According to the Spanish police report, the criminals conducted their cybercrimes in Spain, Germany, Ireland, Italy, Lithuania and the United Kingdom. Though under the control of the Italian mafia, their main operation center appears to have been in Tenerife in Spain’s Canary Islands. And this may have only been the tip of the iceberg as they likely employed hundreds of people on the ground throughout Europe to act as mules, whether these people were aware of what they were doing or not. In addition, the report goes on to say that the money from these cybercrimes was used to support other more traditional areas of the mafia’s operation, including prostitution, weapon sales, drug trafficking, kidnapping, fraud, identity theft, falsification of documents, and crimes against Social Security. In addition, they utilized their expertise in the use of physicial force. This was shown in “robberies with force and violence, injuries and even the involvement of several of its members in two homicides carried out on the island.” In another instance they kidnapped a woman and forced her, at gunpoint, to withdraw stolen money from an ATM and then open 50 bank accounts for them. Later, after being arrested, the gang threatened the same woman and others with reprisals if they testified against them. They used the threat of violence to keep members of the group in line or to stop companies that were victims from reporting these crimes to the police.
Europol is somewhat silent on the details on how this group perpetrated its crimes. However, in reports published before the takedown they had been warning people about two crimes in specific; SIM swapping and phishing scams, both of which they say the mafia was using. In fact, there is reason to believe the mafia used both together.

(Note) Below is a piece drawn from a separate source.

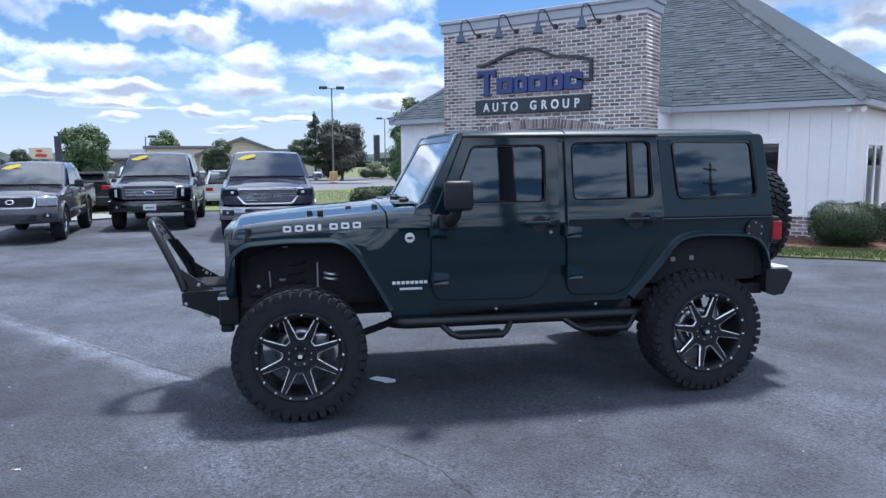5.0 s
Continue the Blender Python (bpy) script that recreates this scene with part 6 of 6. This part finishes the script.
def hatch(name, label, m, paint, w, h, lamp_z, spoiler=False):
    """A family car seen from behind; x runs from the tail to the nose."""
    ob = thing(name, label, "car", m, "cars behind")
    W = w / 2

    def s_(x, wt, zt, wl=1.0, zl=0.28):
        return (x, [(W * wl * 0.92, zl), (W * wl, zl + 0.16), (W * wl, 0.80), (W * wl * 0.97, 0.98), (wt, zt - 0.05), (wt - 0.10, zt), (0.02, zt + 0.02)])
    shell([s_(0.0, W * 0.86, 0.98, 0.95), s_(0.12, W * 0.90, 1.00, 0.99), s_(0.9, W * 0.94, 1.02), s_(3.2, W * 0.92, 1.0), s_(4.2, W * 0.86, 0.92), s_(4.55, W * 0.78, 0.78, 0.9)], paint, "body", ob)
    shell([(0.10, [(W * 0.90, 0.95), (W * 0.86, 1.05), (W * 0.80, 1.10), (0.02, 1.12)]), (0.42, [(W * 0.92, 0.95), (W * 0.80, h - 0.12), (W * 0.70, h - 0.02), (0.02, h)]), (2.2, [(W * 0.92, 0.95), (W * 0.80, h - 0.08), (W * 0.70, h), (0.02, h + 0.02)]), (3.3, [(W * 0.92, 0.95), (W * 0.88, 1.0), (W * 0.80, 1.03), (0.02, 1.04)])], GLASS_BLD, "glasshouse", ob, label="dark glazing all round")
    part("roof", boxm(0.40, 2.35, -W * 0.70, W * 0.70, h - 0.03, h + 0.035, 0.025, 2), paint, ob)
    for s in (-1, 1):
        part("rear_pillar", tubem([(0.09, s * W * 0.88, 0.98), (0.42, s * W * 0.735, h - 0.01)], 0.055, 8), paint, ob)
        part("door_pillar", tubem([(1.45, s * W * 0.915, 0.98), (1.45, s * W * 0.76, h - 0.01)], 0.035, 8), paint, ob)
    quad_plate("rear_window", [(0.055, W * 0.80, 1.06), (0.055, -W * 0.80, 1.06), (0.350, -W * 0.66, h - 0.08), (0.350, W * 0.66, h - 0.08)], GLASS_BLD, ob, 0.02)
    for s in (-1, 1):
        pts = [(0.62, s * W * 0.915, 1.04), (2.75, s * W * 0.915, 1.04), (2.25, s * W * 0.80, h - 0.12), (0.72, s * W * 0.80, h - 0.14)]
        quad_plate("side_window", pts if s > 0 else pts[::-1], GLASS_DARK, ob, 0.02)
        part("tail_lamp", boxm(-0.02, 0.16, min(s * W * 0.62, s * W * 0.985), max(s * W * 0.62, s * W * 0.985), lamp_z, lamp_z + 0.16, 0.03, 2), RED_LENS, ob, "red tail lamp")
        for x in (0.85, 3.6):
            car_wheel(ob, x, s * (W - 0.12), 0.33, 0.22, ALLOY)
        part("door_mirror", boxm(2.75, 2.90, min(s * W, s * (W + 0.18)), max(s * W, s * (W + 0.18)), 0.98, 1.12, 0.03, 2), paint, ob)
    part("rear_bumper", boxm(-0.06, 0.25, -W * 0.96, W * 0.96, 0.34, 0.60, 0.05, 2), paint, ob)
    pl = part("number_plate", boxm(-0.025, -0.012, -0.155, 0.155, 0.78, 0.90), PLATE_WHITE, ob, "pale plate with a plain bar")
    part("plate_bar", boxm(-0.028, -0.0255, -0.10, 0.10, 0.82, 0.86), PLATE_BAR, pl)
    if spoiler:
        part("spoiler", boxm(0.16, 0.40, -W * 0.72, W * 0.72, h - 0.05, h - 0.01, 0.01), paint, ob)
    part("floor_pan", boxm(0.2, 4.3, -W * 0.85, W * 0.85, 0.22, 0.4), UNDER, ob)
    return ob


hatch("parked_car", "black hatchback parked tail towards the lot", pose(-20.9, 9.9, 0, 0, 0, 150), PAINT_BLACK, 1.80, 1.38, 0.80, True)
hatch("parked_car", "white wagon parked behind the pickups", pose(-21.6, 12.6, 0, 0, 0, 150), PAINT_WHITE, 1.85, 1.55, 0.86)
hatch("parked_car", "silver wagon parked tail towards the lot", pose(-19.9, 15.1, 0, 0, 0, 140) @ Matrix.Scale(0.88, 4), PAINT_SILVER, 2.05, 1.56, 0.70)

# ---- roof shingles and bricks, the many small pieces last ----
rnd = random.Random(5)
sl_len = math.hypot(1, PITCH)
bulk = bmesh.new()
slope_f = Vector((0, 1, PITCH)).normalized()
shingle_rows(A0 + Vector((0, 0, 0.006)), Vector((1, 0, 0)), slope_f, lambda s: (s / sl_len, (EX1 - EX0) - s / sl_len), half * sl_len, 0.112, rnd, bulk,
             lambda p: p.x > -0.4 and p.z < 4.0)
across = (-(Vector((0, 0, 1)).cross(SIDE)))
nrm_s = (SIDE).cross(apex_f - B0).normalized()
slope_s = nrm_s.cross(SIDE).normalized()
if slope_s.z < 0:
    slope_s = -slope_s
run_hip = (apex_f - B0)
k_al, k_up = run_hip.dot(SIDE), run_hip.dot(slope_s)
end = apex_b - B0
shingle_rows(B0 + Vector((0, 0, 0.006)), SIDE, slope_s, lambda s: (s * k_al / k_up, back.length - (back.length - end.dot(SIDE)) * s / k_up), k_up, 0.112, rnd, bulk)
tagged(part("shingles", bulk, SHINGLE, roof), kind="stuff")

BL, BH, CO, LEN = 0.206, 0.059, 0.080, 0.235
brick_me = bpy.data.meshes.new("brick")
bm = boxm(-BL / 2, BL / 2, -0.02, 0.012, -BH / 2, BH / 2, 0.006)
bm.to_mesh(brick_me)
bm.free()
brick_me.materials.append(BRICK)
arch_in, arch_out = ARCR, ARCR + 0.22
spots, rest = [], bmesh.new()
for c in range(int(TTOP / CO)):
    z = c * CO + CO / 2
    off = (c % 2) * LEN / 2
    x = TX0 + BL / 2 + 0.006 - off
    while x < TX1 + BL / 2:
        x0, x1 = max(x - BL / 2, TX0 + 0.004), min(x + BL / 2, TX1 - 0.004)
        r = math.hypot((x0 + x1) / 2 - ARCX, z - ARCZ)
        free = x1 - x0 > 0.05 and not (abs((x0 + x1) / 2 - ARCX) < 1.84 and r < arch_out + 0.012)
        if free:
            jut = rnd.uniform(-0.003, 0.004)
            if x1 - x0 > BL - 0.01 and -4.4 < x < TX1 and 2.4 < z and len(spots) < 300:
                spots.append((x, jut, z))
            else:
                box(rest, x0, x1, TY + 0.001 + jut, TY + 0.02, z - BH / 2, z + BH / 2)
        x += LEN
for x, jut, z in spots:
    ob = new("brick", brick_me)
    ob.parent = tower
    ob.location = (x, TY + 0.021 + jut, z)
    ob.rotation_euler = (0, rnd.uniform(-0.008, 0.008), 0)
for c in range(int(TTOP / CO)):
    z = c * CO + CO / 2
    y = TY + 0.003 - (c % 2) * LEN / 2
    while y < TB:
        y0, y1 = max(y, TY + 0.003), min(y + BL + 0.016, TB)
        if y1 - y0 > 0.04:
            box(rest, TX1 - 0.02, TX1 + 0.0025 + rnd.uniform(-0.001, 0.001), y0, y1, z - BH / 2, z + BH / 2)
        y += LEN
tagged(part("bricks", rest, BRICK_BULK, tower), kind="stuff")
n_v = 46
for i in range(n_v):
    a = (i - (n_v - 1) / 2) * 0.0805 / ARCR
    m = Matrix.Translation((ARCX, TY, ARCZ)) @ Matrix.Rotation(a, 4, 'Y')
    bm = boxm(-0.028, 0.028, -0.012 + rnd.uniform(-0.003, 0.003), 0.02, arch_in + 0.004, arch_out)
    bm.transform(m)
    part("arch_brick", bm, BRICK, tower)
w_rest = bmesh.new()
for c in range(6):
    z = c * CO + CO / 2 + 0.015
    x = TX1 - (c % 2) * LEN / 2
    while x < WX1 + 0.03:
        x0, x1 = max(x, TX1 + 0.01), min(x + BL, WX1 + 0.03)
        if x1 - x0 > 0.04:
            box(w_rest, x0, x1, WY - 0.062 + rnd.uniform(-0.003, 0.003), WY - 0.04, z - BH / 2, z + BH / 2)
        x += LEN
tagged(part("wainscot_bricks", w_rest, BRICK_BULK, bpy.data.objects["wainscot"]), kind="stuff")
w_rest = bmesh.new()
for c in range(5):
    z = c * CO + CO / 2 + 0.015
    x = -0.03 - (c % 2) * LEN / 2
    while x < 9.0:
        x0, x1 = max(x, -0.03), x + BL
        box(w_rest, x0, x1, -0.062 + rnd.uniform(-0.003, 0.003), -0.04, z - BH / 2, z + BH / 2)
        x += LEN
tagged(part("wainscot_bricks", w_rest, BRICK_BULK, ws_side), kind="stuff")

In SIM swapping, the gang would manage to get a victim’s personal information, possibly from a good phishing email. Then, with this information, they would fool the mobile phone company to port the SIM they own to another phone which the phone company assumed was the legitimate owner’s (the victim’s) phone. This effectively takes over the victim’s phone and, now, they can receive all calls and messages the victim would normally receive. More importantly, they can use the phone to get into the victim’s bank account.
But this is really nothing. If this victim is part of corporate network, the serious scam can begin. If a phone call is made to the company the victim works for, the phone would show up as the actual phone of the victim. Any requests for information from this phone would seem to be valid. The same phone could also be leveraged into a supply chain attack. Europol gives the following diagram to show how this works.
Remember that with access to the compromised endpoint, the scammer (in this case, the mafia) could do a number of things, including logging into the corporate network, mapping their infrastructure, gaining access to administrative rights, stealing credentials… the list is nearly endless. In any event, when the attackers get enough information, they can pose as a supplier, ask for money to be transferred to their account, then disappear. This, once again, highlights the importance of good endpoint protection. With that, the criminals would have been stopped before they could even take the first step.
For the moment, the Italian mafia is more interested in establishing connections between South America, cocaine, and Europe. The American drug supply mostly comes through Mexico. However, other forms of cybercrime are probably being developed by traditional crime groups in the U.S. It may take some convincing to get hackers interested in joining with the mafia, but money solves many problems. Besides, a hybrid cyber-traditional crime group with the mafia providing physical enforcement may have its niche and it could very well prove to be a lucrative business move.